Brazil has one of the largest recreational boating markets in South America, with around 320,000 registered vessels and a manufacturing base concentrated in the south and southeast. Curitiba and the São Paulo–Santos corridor are where most of the design and production activity sits.

This isn't widely known outside South America. The international yacht design industry tends to look toward Italy, the Netherlands, the UK, and the US as the default reference points. Brazilian studios operate mostly below that radar — which creates both a challenge and an opening.

The industry

Brazilian boatbuilders range from small fiberglass shops producing aluminum fishing boats to mid-sized companies building 12–16 meter sport cruisers for the domestic and export markets. Most Brazilian yards work at price points below what Northern European yards charge, which is a genuine advantage in markets where construction quality is equivalent but budget is a constraint.

Design work follows manufacturing. The Brazilian market generates consistent demand for exterior and interior design on production vessels in the 7–16 meter range — sport boats, center consoles, motoryachts, and catamarans. The volume isn't in superyachts, it's in production boats where a design gets built across 50 or 100 hulls.

Working internationally from Brazil

The practical question is whether geographic distance is a real barrier to working with clients in North America, Europe, or the Middle East. For most of what we do, it isn't.

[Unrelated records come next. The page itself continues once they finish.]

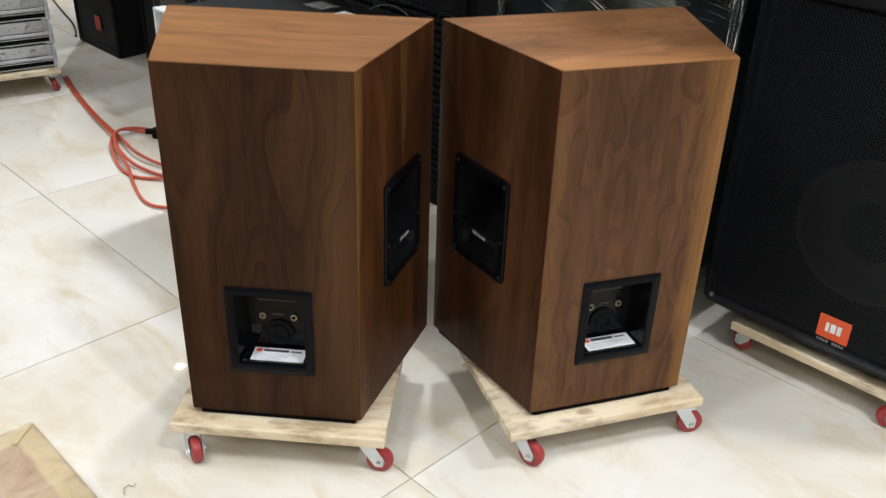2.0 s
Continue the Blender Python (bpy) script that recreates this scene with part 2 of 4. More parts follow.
def film_mat(name):
    """Clear stretch film, pulled taut: a faint mirror over the see-through."""
    m, nt, b = material(name, 0.12)
    out = nt.nodes["Material Output"]
    vec, _ = coords(nt, (1, 1, 1))
    tc = vec.node
    tc.inputs["Rotation"].default_value = (0, radians(-14), 0)
    tc.inputs["Scale"].default_value = (2.5, 1, 55)
    folds = noise_tex(nt, vec, 1.6, 4, 0.6, 0.5)
    crease, _ = coords(nt, (5, 5, 5))
    small = noise_tex(nt, crease, 1.5, 3, 0.5)
    height = math_node(nt, "ADD", math_node(nt, "MULTIPLY", folds, 0.5), small)
    gl = nt.nodes.new("ShaderNodeBsdfGlossy")
    gl.inputs["Roughness"].default_value = 0.05
    gl.inputs["Color"].default_value = (0.84, 0.95, 0.92, 1)
    bp = nt.nodes.new("ShaderNodeBump")
    bp.inputs["Strength"].default_value = 0.09
    bp.inputs["Distance"].default_value = 0.012
    nt.links.new(height, bp.inputs["Height"])
    nt.links.new(bp.outputs[0], gl.inputs["Normal"])
    tr = nt.nodes.new("ShaderNodeBsdfTransparent")
    mx = nt.nodes.new("ShaderNodeMixShader")
    # layers: extra mirror low on the front, putting in more floor reflection
    film_coords = coords(nt, (1, 1, 1), shift=False)[1]
    sx = nt.nodes.new("ShaderNodeSeparateXYZ")
    nt.links.new(film_coords.outputs["Object"], sx.inputs[0])
    layers = ramp(nt, math_node(nt, "ADD", sx.outputs[2], math_node(nt, "MULTIPLY", folds, 0.12)), [(0.34, (0.16, 0.16, 0.16)), (0.48, (0.0, 0.0, 0.0))])
    thick = ramp(nt, folds, [(0.38, (0.10, 0.10, 0.10)), (0.70, (0.155, 0.155, 0.155))])
    nt.links.new(math_node(nt, "ADD", layers, thick), mx.inputs[0])
    nt.links.new(tr.outputs[0], mx.inputs[1])
    nt.links.new(gl.outputs[0], mx.inputs[2])
    nt.links.new(mx.outputs[0], out.inputs["Surface"])
    return m


def fold_mat(name):
    """A pulled crease of film: clear, with a sharp gloss that catches the lamps."""
    m, nt, b = material(name, 0.1)
    out = nt.nodes["Material Output"]
    gl = nt.nodes.new("ShaderNodeBsdfGlossy")
    gl.inputs["Roughness"].default_value = 0.06
    gl.inputs["Color"].default_value = (0.95, 0.99, 1.0, 1)
    vec, _ = coords(nt, (90, 90, 90))
    bp = nt.nodes.new("ShaderNodeBump")
    bp.inputs["Strength"].default_value = 0.5
    bp.inputs["Distance"].default_value = 0.002
    nt.links.new(noise_tex(nt, vec, 1.0, 2), bp.inputs["Height"])
    nt.links.new(bp.outputs[0], gl.inputs["Normal"])
    tr = nt.nodes.new("ShaderNodeBsdfTransparent")
    mx = nt.nodes.new("ShaderNodeMixShader")
    nt.links.new(ramp(nt, noise_tex(nt, vec, 0.14, 3), [(0.40, (0.05, 0.05, 0.05)), (0.54, (1.0, 1.0, 1.0))]), mx.inputs[0])
    nt.links.new(tr.outputs[0], mx.inputs[1])
    nt.links.new(gl.outputs[0], mx.inputs[2])
    nt.links.new(mx.outputs[0], out.inputs["Surface"])
    return m


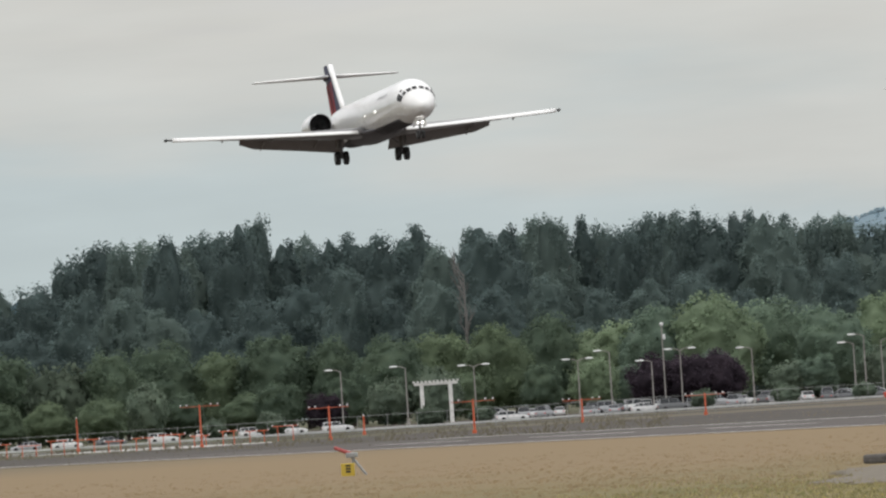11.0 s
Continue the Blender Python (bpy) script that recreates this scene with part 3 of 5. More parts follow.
    for a, hgt in ((11.5, 0.28), (27.0, 0.3)):
        bm = B()
        box(bm, 25 - a - 0.18, 25 - a + 0.15, -0.025, 0.025, 1.78, 1.8 + hgt)
        part("antenna", bm, PAINT_WHITE, plane)
    # landing gear
    def wheels(parent, px, py, pz, r, w, gap):
        for s in (1, -1):
            bm = B()
            m = Matrix.Translation((px, py + s * gap / 2, pz)) @ Matrix.Rotation(radians(90), 4, "X")
            prof = [(w * 0.5, r * 0.55), (w * 0.5, r * 0.86), (w * 0.40, r * 0.97), (w * 0.15, r), (-w * 0.15, r), (-w * 0.40, r * 0.97), (-w * 0.5, r * 0.86), (-w * 0.5, r * 0.55)]
            loft(bm, [[m @ Vector((q * math.cos(t), q * math.sin(t), h)) for t in (2 * math.pi * i / 24 for i in range(24))] for h, q in prof])
            wheel = part("wheel", bm, TYRE, parent, "black rubber tyre", smooth=True)
            bm = B()
            bmesh.ops.create_cone(bm, cap_ends=True, segments=16, radius1=r * 0.5, radius2=r * 0.5, depth=w * 1.04, matrix=m)
            part("rim", bm, PAINT_GREY, wheel, "grey wheel rim")
    for sgn in (1, -1):
        gx, gy, gz = -1.0, sgn * 2.54, -2.91
        bm = B()
        rod(bm, (gx, gy, gz), (gx, gy, -1.1), 0.13, 0.15, 10)
        rod(bm, (gx, gy - 0.42, gz), (gx, gy + 0.42, gz), 0.08, 0.08, 8)
        rod(bm, (gx, gy, -2.2), (gx, gy - sgn * 1.2, -1.25), 0.06, 0.06, 8)
        rod(bm, (gx, gy, -2.6), (gx + 0.9, gy, -1.3), 0.05, 0.05, 8)
        rod(bm, (gx - 0.14, gy, -2.8), (gx - 0.42, gy, -2.55), 0.035, 0.035, 6)
        rod(bm, (gx - 0.42, gy, -2.55), (gx - 0.14, gy, -2.2), 0.035, 0.035, 6)
        gear = part("main_gear_strut", bm, PAINT_GREY, plane, "grey main landing gear leg", smooth=True)
        wheels(gear, gx, gy, gz, 0.56, 0.42, 0.70)
        bm = B()
        box(bm, gx - 0.5, gx + 0.5, gy + sgn * 0.32 - 0.02, gy + sgn * 0.32 + 0.02, -2.1, -1.15)
        part("gear_door", bm, PAINT_GREY, gear)
    nx, nz = nose_x(2.75), -2.85
    bm = B()
    rod(bm, (nx, 0, nz), (nx - 0.15, 0, -1.3), 0.085, 0.11, 10)
    rod(bm, (nx, -0.3, nz), (nx, 0.3, nz), 0.05, 0.05, 8)
    rod(bm, (nx - 0.05, 0, -2.3), (nx - 1.3, 0, -1.5), 0.05, 0.05, 8)
    gear = part("nose_gear_strut", bm, PAINT_GREY, plane, "grey nose landing gear leg", smooth=True)
    wheels(gear, nx, 0, nz, 0.34, 0.24, 0.42)
    for s in (1, -1):
        bm = B()
        rows = [bm.verts.new(q) for q in ((nx + 1.0, s * 0.30, -1.55), (nx - 0.9, s * 0.34, -1.62), (nx - 0.85, s * 0.46, -2.22), (nx + 0.9, s * 0.40, -2.12))]
        bm.faces.new(rows)
        bmesh.ops.solidify(bm, geom=bm.faces[:], thickness=0.03)
        part("nose_gear_door", bm, PAINT_WHITE, gear, "white nose gear door")
    for s in (1, -1):
        bm = B()
        bmesh.ops.create_cone(bm, cap_ends=True, segments=16, radius1=0.105, radius2=0.105, depth=0.1, matrix=Matrix.Translation((nx + 0.16, s * 0.2, -1.86)) @ Matrix.Rotation(radians(90), 4, "Y"))
        part("landing_light", bm, LIGHT_ON, gear, "bright white landing light")
    return plane


airliner = make_airliner()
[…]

3D files travel as email attachments. Video calls replace site visits for most review stages. The only thing that requires physical presence is prototype review and client-side meetings during construction, which on international projects we schedule at defined milestones rather than ad hoc.

The time zone difference with Europe (Brazil is UTC-3) means a typical workday has an overlap of 3–4 hours with Western Europe and 5–6 hours with Central Europe. That's enough to run synchronous reviews without unusual schedule adjustment.

What it actually looks like

Most of our international projects start through referrals or through Behance and Instagram. A boatbuilder in a neighboring country finds the portfolio and contacts us about a new model. Or a private owner sees a similar vessel online and wants the same treatment for a new build or refit.

The brief arrives, the scope is agreed, the contract is signed. Then it's the same process as any other project: hull modeling, layout iteration, documentation. The fact that the client is 9,000 kilometers away doesn't change what good exterior design requires.